Written exercise –
Copy the lines of the data below exactly, starting at the first and stopping after the line that contains "return 1 + round(t * FPS)"; include no pictures.

Given data –

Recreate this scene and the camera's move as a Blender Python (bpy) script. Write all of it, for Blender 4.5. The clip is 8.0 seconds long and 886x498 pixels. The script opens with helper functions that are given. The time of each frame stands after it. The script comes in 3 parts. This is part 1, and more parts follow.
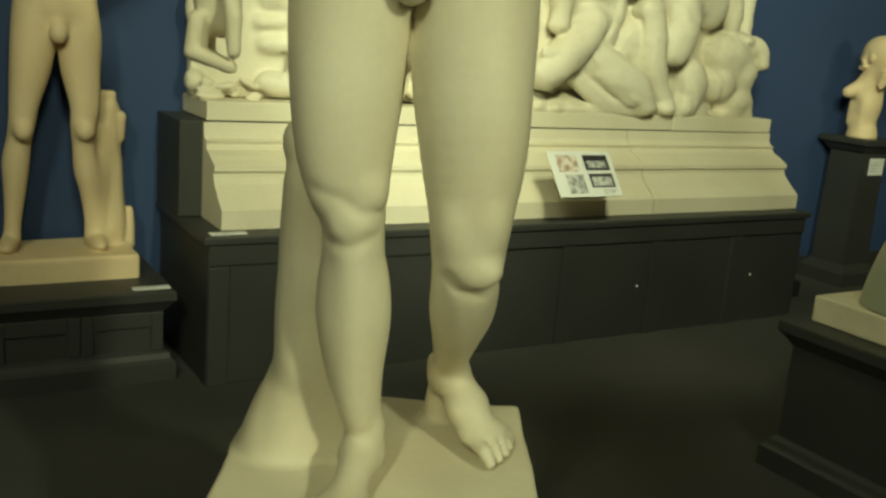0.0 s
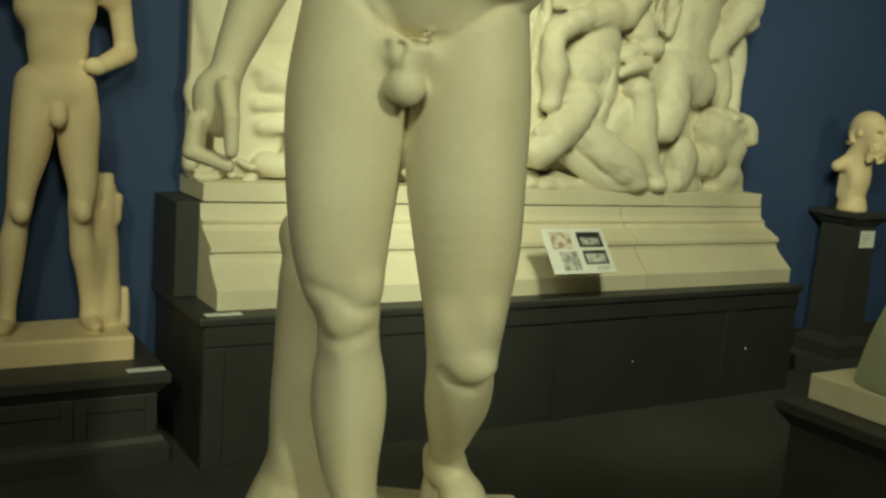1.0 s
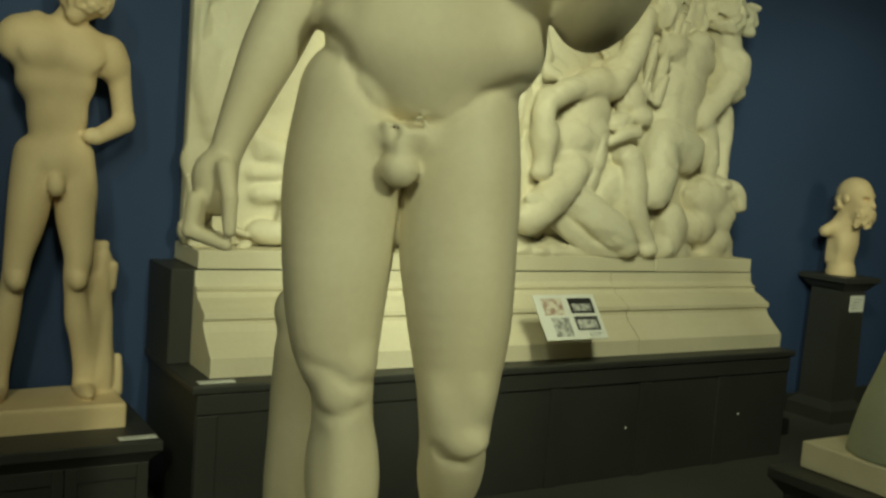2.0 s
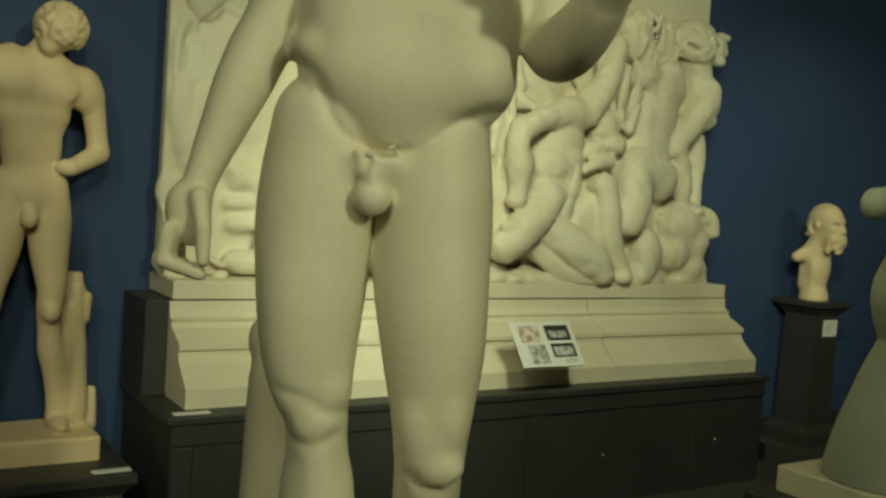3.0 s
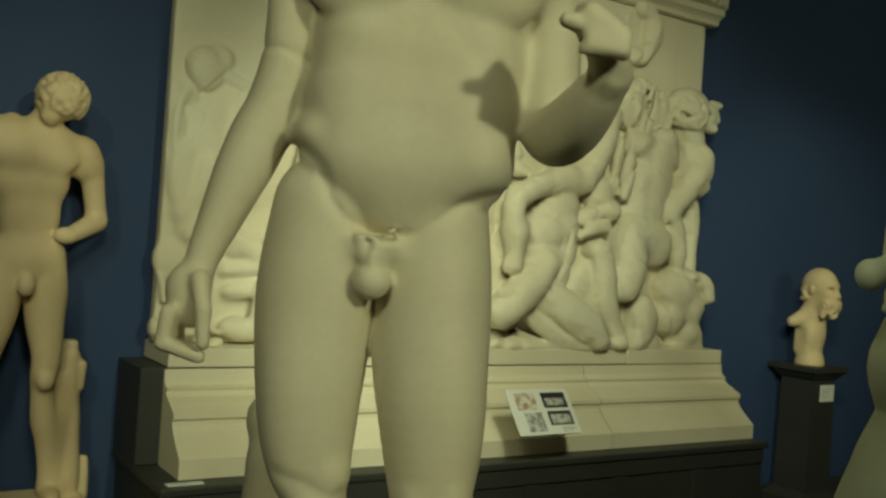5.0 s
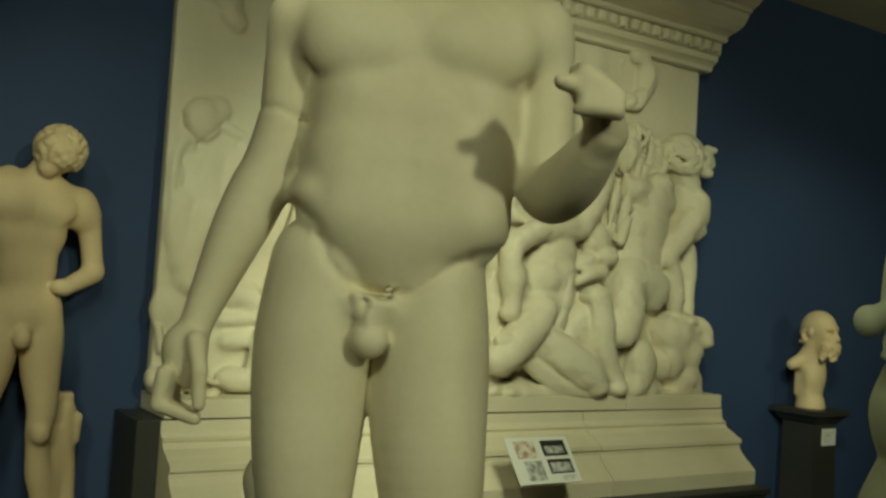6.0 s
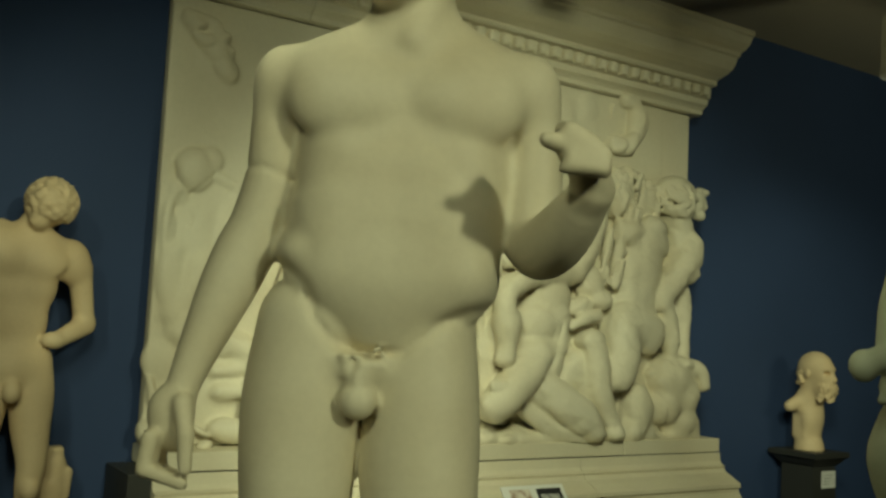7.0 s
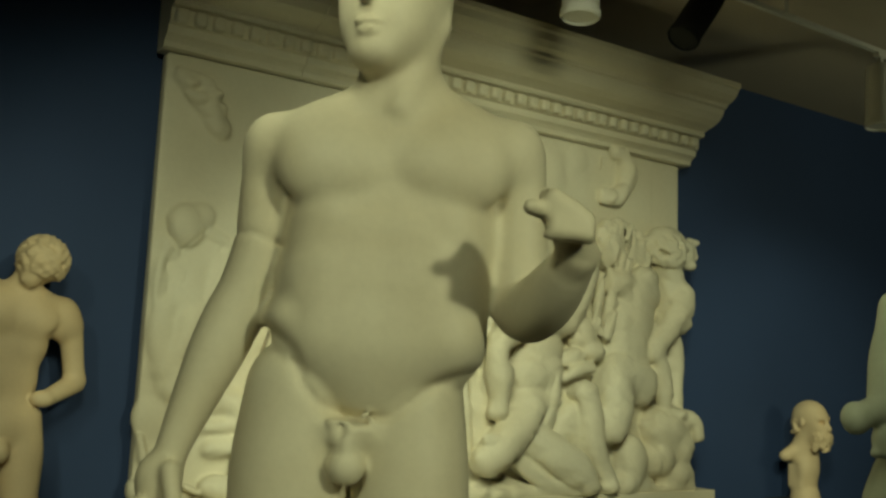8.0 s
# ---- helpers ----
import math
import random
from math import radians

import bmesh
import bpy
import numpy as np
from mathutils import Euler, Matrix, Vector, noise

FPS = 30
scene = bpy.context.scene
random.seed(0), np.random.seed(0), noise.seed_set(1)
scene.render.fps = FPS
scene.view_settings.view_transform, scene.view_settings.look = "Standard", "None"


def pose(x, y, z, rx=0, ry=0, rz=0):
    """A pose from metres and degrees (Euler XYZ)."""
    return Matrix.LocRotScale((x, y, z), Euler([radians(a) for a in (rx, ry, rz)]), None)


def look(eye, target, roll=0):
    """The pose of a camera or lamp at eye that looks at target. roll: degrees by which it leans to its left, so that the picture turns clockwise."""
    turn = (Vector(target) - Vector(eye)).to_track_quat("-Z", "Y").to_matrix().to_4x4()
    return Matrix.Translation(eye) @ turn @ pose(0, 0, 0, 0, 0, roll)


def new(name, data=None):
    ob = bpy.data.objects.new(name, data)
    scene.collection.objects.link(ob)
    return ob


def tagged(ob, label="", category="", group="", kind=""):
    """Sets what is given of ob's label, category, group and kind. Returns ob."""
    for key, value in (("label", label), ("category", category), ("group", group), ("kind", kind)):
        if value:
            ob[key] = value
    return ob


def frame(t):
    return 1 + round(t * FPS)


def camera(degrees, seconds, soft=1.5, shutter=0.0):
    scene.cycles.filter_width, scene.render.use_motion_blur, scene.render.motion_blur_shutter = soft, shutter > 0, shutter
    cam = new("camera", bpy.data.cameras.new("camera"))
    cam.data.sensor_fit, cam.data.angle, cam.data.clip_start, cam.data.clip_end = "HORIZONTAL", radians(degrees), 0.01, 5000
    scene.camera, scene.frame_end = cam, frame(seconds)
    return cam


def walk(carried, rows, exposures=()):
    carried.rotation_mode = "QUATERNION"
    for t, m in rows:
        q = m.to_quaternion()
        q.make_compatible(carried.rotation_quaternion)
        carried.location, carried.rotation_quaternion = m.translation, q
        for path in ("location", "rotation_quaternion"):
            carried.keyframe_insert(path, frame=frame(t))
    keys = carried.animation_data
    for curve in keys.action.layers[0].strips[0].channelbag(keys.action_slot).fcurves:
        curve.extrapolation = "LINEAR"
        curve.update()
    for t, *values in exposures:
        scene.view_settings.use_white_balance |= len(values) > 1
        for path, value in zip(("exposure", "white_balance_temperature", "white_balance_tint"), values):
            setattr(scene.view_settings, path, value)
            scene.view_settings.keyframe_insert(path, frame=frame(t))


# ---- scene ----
cam = camera(50.2, 8.0, 2.7)
PATH = [
    (0, (-0.185, 0.199, 1.699), (0.83, 1.862, 1.246), 4.7),
    (0.5, (-0.185, 0.202, 1.723), (0.841, 1.874, 1.336), 4.4),
    (1, (-0.191, 0.193, 1.75), (0.837, 1.88, 1.44), 4.3),
    (1.5, (-0.193, 0.181, 1.77), (0.845, 1.873, 1.527), 4.1),
    (2, (-0.212, 0.161, 1.786), (0.829, 1.859, 1.604), 4.3),
    (3.5, (-0.213, 0.143, 1.785), (0.877, 1.817, 1.683), 3.7),
    (4, (-0.219, 0.143, 1.801), (0.865, 1.822, 1.72), 3.7),
    (4.5, (-0.228, 0.141, 1.816), (0.855, 1.822, 1.777), 3.9),
    (6, (-0.227, 0.144, 1.863), (0.855, 1.823, 1.957), 3.5),
    (6.5, (-0.218, 0.142, 1.876), (0.862, 1.819, 2.014), 2.9),
    (7, (-0.212, 0.145, 1.896), (0.871, 1.817, 2.077), 2.8),
    (7.5, (-0.209, 0.139, 1.913), (0.872, 1.806, 2.143), 1.9),
    (8, (-0.213, 0.123, 1.927), (0.871, 1.78, 2.208), 2.3),
]
EXPOSURES = [(0.0, 0.2), (0.5, 0.08), (1.0, -0.05), (2.0, -0.25), (4.5, -0.52), (6.5, -0.62), (8.0, -0.6)]
walk(cam, [(t, look(eye, aim, lean)) for t, eye, aim, lean in PATH], EXPOSURES)

# ---- light ----
world = bpy.data.worlds.new("room_dark")
world.use_nodes = True
world.node_tree.nodes["Background"].inputs[0].default_value = (0.9, 0.95, 0.7, 1)
world.node_tree.nodes["Background"].inputs[1].default_value = 0.06
scene.world = world

WARM = (0.908, 0.98, 0.60)


def spot(name, eye, aim, watts, cone, radius=0.06, blend=0.6, tint=WARM):
    data = bpy.data.lights.new(name, "SPOT")
    data.energy, data.spot_size, data.spot_blend = watts, radians(cone), blend
    data.shadow_soft_size, data.color = radius, tint
    ob = new(name, data)
    ob.matrix_world = look(eye, aim)
    return ob


# lamps added without fixtures, in front of the relief wall and behind the camera
spot("unseen_beam", (1.75, 1.4, 3.62), (3.6, 4.9, 1.75), 430, 69, 0.3)
spot("unseen_beam", (0.1, 1.3, 3.3), (1.8, 4.9, 1.9), 160, 62, 0.25)
spot("unseen_beam", (2.7, 0.7, 4.15), (6.7, 5.0, 1.5), 430, 36, 0.1, 0.8)
spot("unseen_beam", (-1.1, 1.5, 3.6), (0.3, 4.9, 1.35), 70, 70, 0.1)
spot("unseen_beam", (1.3, -3.9, 4.15), (0.8, 1.8, 1.8), 650, 34, 0.14)
spot("unseen_beam", (-2.3, -1.3, 4.15), (0.6, 1.8, 1.6), 325, 46, 0.2)
# fill added low down for upper wall and ceiling, in place of bounced light
spot("unseen_beam", (7.2, 0.4, 2.9), (7.4, 5.0, 3.8), 140, 98, 0.5, 0.9)
spot("unseen_beam", (1.6, 0.2, 3.6), (3.3, 1.95, 0.5), 75, 28, 0.1)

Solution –
Recreate this scene and the camera's move as a Blender Python (bpy) script. Write all of it, for Blender 4.5. The clip is 8.0 seconds long and 886x498 pixels. The script opens with helper functions that are given. The time of each frame stands after it. The script comes in 3 parts. This is part 1, and more parts follow.
0.0 s
1.0 s
2.0 s
3.0 s
5.0 s
6.0 s
7.0 s
8.0 s
# ---- helpers ----
import math
import random
from math import radians

import bmesh
import bpy
import numpy as np
from mathutils import Euler, Matrix, Vector, noise

FPS = 30
scene = bpy.context.scene
random.seed(0), np.random.seed(0), noise.seed_set(1)
scene.render.fps = FPS
scene.view_settings.view_transform, scene.view_settings.look = "Standard", "None"


def pose(x, y, z, rx=0, ry=0, rz=0):
    """A pose from metres and degrees (Euler XYZ)."""
    return Matrix.LocRotScale((x, y, z), Euler([radians(a) for a in (rx, ry, rz)]), None)


def look(eye, target, roll=0):
    """The pose of a camera or lamp at eye that looks at target. roll: degrees by which it leans to its left, so that the picture turns clockwise."""
    turn = (Vector(target) - Vector(eye)).to_track_quat("-Z", "Y").to_matrix().to_4x4()
    return Matrix.Translation(eye) @ turn @ pose(0, 0, 0, 0, 0, roll)


def new(name, data=None):
    ob = bpy.data.objects.new(name, data)
    scene.collection.objects.link(ob)
    return ob


def tagged(ob, label="", category="", group="", kind=""):
    """Sets what is given of ob's label, category, group and kind. Returns ob."""
    for key, value in (("label", label), ("category", category), ("group", group), ("kind", kind)):
        if value:
            ob[key] = value
    return ob


def frame(t):
    return 1 + round(t * FPS)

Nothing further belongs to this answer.